Jakarta – Industri nikel dalam negeri masih menghadapi berbagai tantangan, salah satunya dalam penguasaan teknologi untuk menghasilkan nilai tambah bagi sumber mineral tersebut.
Hal itu diungkapkan oleh Sekretaris Kementerian Investasi dan Hilirisasi, serta Badan Koordinasi Penanaman Modal, Heldy Satrya Putera.
Saat kita ingin memproses kekayaan alam ini, ada beberapa hal yang saat ini masih terkendala atau punya masalah. Pertama adalah teknologi, jadi walaupun kekayaan alam kita banyak, tetapi penguasaan teknologi kita masih kurang atau masih sangat sedikit,” ujar Heldy dalam Executive Forum yang digelar di The Tribrata Hotel & Convention Center, Jakarta Selatan, Jumat (20/12/2024).
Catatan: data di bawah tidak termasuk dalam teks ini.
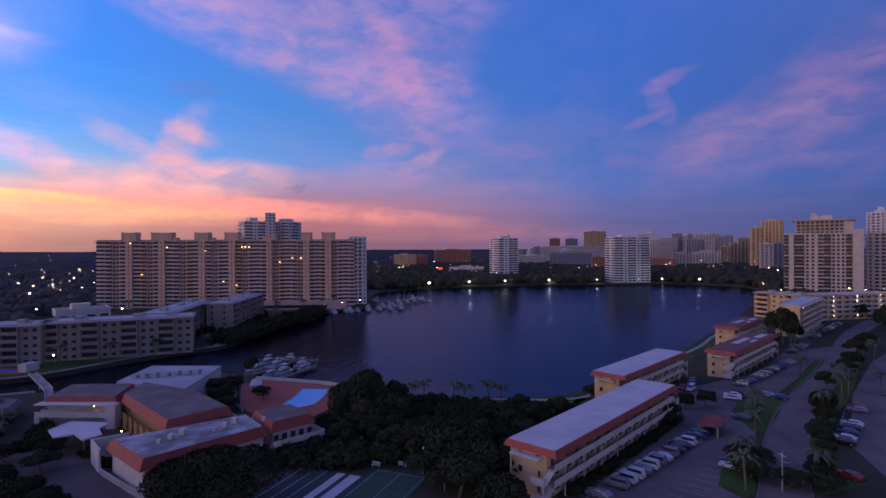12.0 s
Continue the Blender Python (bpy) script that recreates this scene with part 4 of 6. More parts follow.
def cream_tower():
    """The large cream tower over the gallery block: bays of small windows between stacks of dark balconies."""
    c = far_at(116.1, 540)
    root = thing("apartment_tower", (c.x, c.y, G), -116.1, "large cream apartment tower with stacks of dark balconies", "tower", "towers across the bay")
    OCCUPIED.append((c.x, c.y, 44))
    L, W, storeys = 52.0, 30.0, 18
    h = 53.4 - G
    storey = h / storeys
    shell(root, L, W, h, PALE_CREAM, ROOF_PALE, 1.0)
    # along the front: from, to, kind (b balconies, w windows, p plain pier)
    bays = [(-26, -22.5, "b"), (-22.5, -19.2, "p"), (-19.2, -11.8, "b"), (-11.8, -4.6, "w"), (-4.6, -3.0, "p"), (-3.0, 0.4, "w"), (0.4, 5.6, "b"), (5.6, 14.6, "w"), (14.6, 19.0, "b"), (19.0, 26.0, "p")]
    small = []
    for a, b, kind in bays:
        u, w = (a + b) / 2, b - a
        if kind == "p":
            bm = bmesh.new()
            box(bm, a + 0.05, b - 0.05, -W / 2 - 1.5, -W / 2, 0, h + (3.4 if u > 15 else 0.9))
            part("pier", bm, PALE_CREAM, root)
            continue
        for s in range(storeys):
            m = face_at("front", L, W, u, s * storey)
            if kind == "w":
                for e in spread(-w / 2, w / 2, max(2, round(w / 3.2))):
                    small.append((m @ pose(e, 0, 0.8), 1.8, 1.7, 0.1, 0))
            else:
                small.append((m @ pose(0, 0, 0.3), w * 0.92, 2.3, 0.12, 0))
                if s:
                    piece("balcony", balcony_mesh(round(w * 0.8, 1), 1.5, WOOD if s % 3 else PALE_CREAM), root, face_at("front", L, W, u, s * storey, 0.13))
    for s in range(storeys):
        for e in (-9, -3, 3, 9):
            small.append((face_at("left", L, W, e, s * storey + 0.8), 2.6, 1.7, 0.1, 0))
    joined_rows(root, "glazing", small, [GLASS])
    bm = bmesh.new()
    box(bm, -18.0, 20.0, -W / 2 + 4, W / 2 - 2, h + 0.13, h + 11.0)
    part("upper_storeys", bm, PALE_CREAM, root)
    upper = []
    for s in range(4):
        for x in spread(-17.5, 14, 10):
            upper.append((pose(x, -W / 2 + 4, h + 0.5 + s * 2.7), 2.2, 1.7, 0.1, 0))
            upper.append((pose(x, -W / 2 + 4, h + 0.2 + s * 2.7), 3.1, 0.35, 1.6, 1))
    joined_rows(root, "upper_terraces", upper, [GLASS, PALE_CREAM])
    bm = bmesh.new()
    box(bm, -20.5, 22.0, -W / 2 + 1.5, W / 2 - 1, h + 11.0, h + 11.7)
    part("roof_slab", bm, PALE_CREAM, root)
    for x0, x1, up in ((-8.5, -3.0, 4.6), (-2.9, 6.5, 3.6), (-7.5, -4.5, 6.0)):
        bm = bmesh.new()
        box(bm, x0, x1, -4, 5, h + (11.71 if up < 5 else 16.31), h + 11.7 + up)
        part("roof_room", bm, PALE_CREAM, root)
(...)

Ia melanjutkan, hal ini yang menyulitkan sumber kekayaan alam Indonesia, termasuk bahan mineral, mempunyai nilai tambah.
Maka dari itu yang kita usahakan saat ini adalah mengundang para pengusaha, investor, hingga juara yang memiliki teknologi untuk mengembangkannya di Indonesia, beber Heldy.
Ia pun mengakui teknologi tersebut sebagian besar dapat diperoleh dari hasil investasi asing, mengingat besarnya biaya yang diperlukan.
Untuk hilirisasi hasil tambang mineral-batu bara investasinya besar sekali. Bayangkan satu contoh: Freeport yang ada di Gresik investasinya mencapai Rp.80 triliun. Butuh investasinya, sementara pemain lokal kita sangat terbatas yang bisa melakukan,” jelas dia.
Perbankan kita pun belum ada yang berani untuk memberikan support financial,” ia menambahkan.
Untuk pengadaan teknologi, Heldy menyampaikan, Pemerintah membuat kebijakan yang mendorong agar para pelaku usaha memberikan pelatihan kepada tenaga kerja Indonesia untuk bisa menguasai teknologi itu.
Maka sewaktu mereka membangun infustrinya, anak-anak terbaik bangsa kita sudah terlatih. Sehingga begitu pabriknya sudah selesai, yang menjalankan industrinya termasuk tenaga-tenaga Indonesia. Harapannya mereka bisa menjadi cikal bakal untuk industri,” imbuhnya.